Meskipun Ayub didera oleh musibah demi musibah, dia tetap setia kepada Allah. Ayub menegaskan, tidak akan menjual integritasnya (harga diri) atau kesetiaannya kepada Allah sampai mati. Dia sadar bahwa dia datang ke dunia ini tidak membawa apa-apa, dan sekiranya dia pergi meninggalkan dunia ini, juga tidak membawa apa-apa! Alkitab menyebut bahwa pada akhirnya Allah memulihkan kekayaan dan kehormatan Ayub. “Lalu Tuhan memulihkan keadaan Ayub, setelah ia meminta doa untuk sahabat-sahabatnya, dan Tuhan memberikan kepada Ayub dua kali lipat dari segala kepunyaannya dahulu.” (Ayub 42:10). 
Perlu kita renungkan, sebagai pengikut Kristus, kita begitu berharga di hadapan Allah. “Sebab kamu tahu, bahwa kamu telah ditebus dari cara hidupmu yang sia-sia yang kamu warisi dari nenek moyangmu itu bukan dengan barang yang fana, bukan pula dengan perak dan emas, melainkan dengan darah yang mahal, yaitu darah Kristus yang sama seperti darah anak domba yang tak bernoda dan tak bercacat” (1 Petrus 1:18-19). 
Di dunia ini kita hanya tinggal sementara. Di dunia fana ini kita menderita. Namun, percayalah, masih ada dunia lain, dunia baru yang diimpikan anak-anak Tuhan, di mana ratap dan tangis tak terdengar lagi: Kerajaan Surga! Mengingatkan kita pada kalimat Rasul Paulus yang begitu terkenal: “Karena bagiku hidup adalah Kristus dan mati adalah keuntungan” (Filipi 1:21). Dan tahukah kita, kematian Rasul Paulus bagi kebanyakan orang adalah merupakan suatu bencana yang mengerikan: menurut tradisi kepalanya dipenggal dalam pemerintahan Romawi. Bisakah kita bayangkan, musibah itu menimpa seorang yang saleh, gigih memberitakan Injil, dan selalu menyandarkan hidupnya kepada Tuhan? Sebelum musibah itu menimpa dirinya, dari sel penjara Rasul Paulus berkirim surat kepada muridnya, Timotius: “Mengenai diriku, darahku sudah mulai dicurahkan sebagai persembahan dan saat kematianku sudah dekat. Aku telah mengakhiri pertandingan yang baik, aku telah mencapai garis akhir dan aku telah memelihara iman. Sekarang telah tersedia bagiku mahkota kebenaran yang akan dikaruniakan kepadaku oleh Tuhan, Hakim yang adil, pada hari-Nya, tetapi bukan hanya kepadaku, melainkan juga kepada semua orang yang merindukan kedatangan-Nya” (2 Timotius 4: 6-8).  
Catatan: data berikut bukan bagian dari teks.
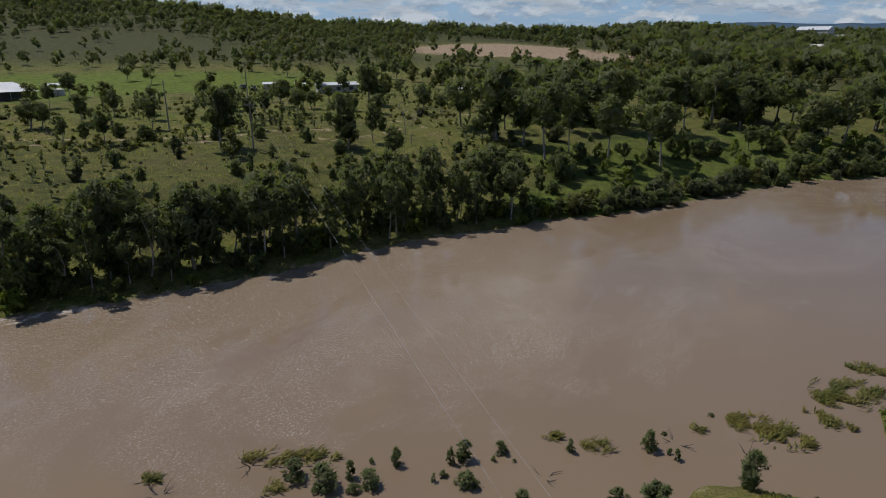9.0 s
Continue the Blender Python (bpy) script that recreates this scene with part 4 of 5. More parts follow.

Dalam perspektif Alkitab dengan jelas dapat kita lihat bahwa tidak ada satu pun peristiwa tanpa seijin Allah seperti musibah beruntun yang dialami oleh Ayub. Namun, satu hal yang dituntut dari kita adalah kesetiaan kepada Allah, sebagaimana Ayub dalam menghadapi bencana demi bencana yang dihadapinya. Maka, pada hari-Nya, kita juga akan tinggal bersama Bapa di sorga.